New Delhi: There must have been wide smiles on many faces in South Block today after a leading American newspaper reported that well-known South Asia expert Ashley J. Tellis could be US President-elect Donald Trump’s nominee to be the next US ambassador to India.
A Washington Post article on Monday seemed to indicate that the Trump transition team was paying a lot of attention to Asia and building on President Barack Obama’s Pivot to Asia policy in order to calm jittery allies in the region.
The report said that picks for ambassadorial positions in Asia were “outpacing” those in other regions. Quoting “transition sources”, the article said that Trump was “close to selecting Ashley Tellis, a former White House official and renowned India expert, to be the next U.S. ambassador to India”
While Tellis’s name has been welcomed by all quarters in India, it is also a bit of a surprise as during the election campaign, Tellis was not exactly Trump’s biggest fan.
His name was among the list of 50 Republicans released by Hillary Clinton’s campaign who had endorsed the former first lady for US President. The website, which was launched on August 10 to showcase the wider appeal of Clinton beyond partisan lines, is now defunct.
Tellis is very well known to the current foreign policy leadership, especially foreign secretary S. Jaishankar, as both were involved in negotiating the civil nuclear agreement. The Mumbai-born Tellis was a senior advisor to the state department’s under-secretary of state for political affairs during the nuclear negotiations.
He has previously served as senior advisor to the US ambassador to Delhi, Robert Blackwill; National Security Council special assistant to the president and senior director for strategic planning in Southwest Asia. Currently, Tellis is a senior fellow at the Washington-based think tank, Carnegie Endowment for International Peace.
If Tellis becomes the next US envoy, it will be the second time in a row that an Indian-American will be occupying the post of the top American diplomat in India. Incidentally, Richard Verma, who will be leaving on January 20, as he is a political appointee, was also a South Block-favourite due to his familiarity with Indian officials, formed when he served as senior national security advisor to then Senate majority leader Harry Reid, during the long legislative process of passing the legislation to approve the US-India civil nuclear agreement.
At an Asia Society programme after the US presidential results were out, Tellis said that the president-elect had a strategic choice ahead of him that would be determined by whether he wanted to make his life easy or difficult. “That essentially boils down to the fundamental question of whether the US is ready to make the investments necessary to protect the liberal world order that we created after world war two,” he said on November 10.
Tellis said that the president-elect had to realise that the liberal world order was not protected by the US as a “favour”, but “we do it first as foremost as it is in our self-interest”.
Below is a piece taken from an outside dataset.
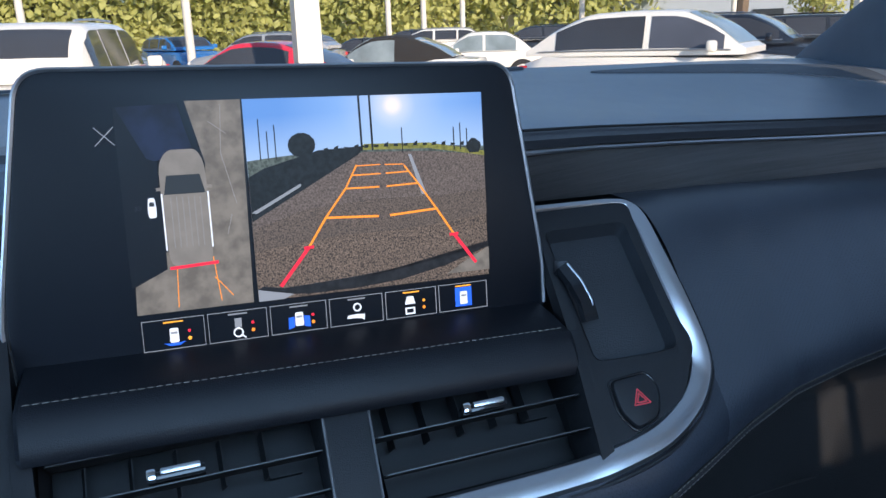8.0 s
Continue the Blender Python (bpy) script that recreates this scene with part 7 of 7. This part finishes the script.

“A real renewal of the longstanding American commitment to preserve a rule-based regime in the areas of inter-state behaviour, in the area of trade, in the areas of protecting security in the commons is fundamental. I think it is particularly fundamental due to the discussion during the campaign, where the international liberal order was seen as optional in terms of advancing American interests,” Tellis said at a discussion titled ‘Advice for President Trump on Asia’.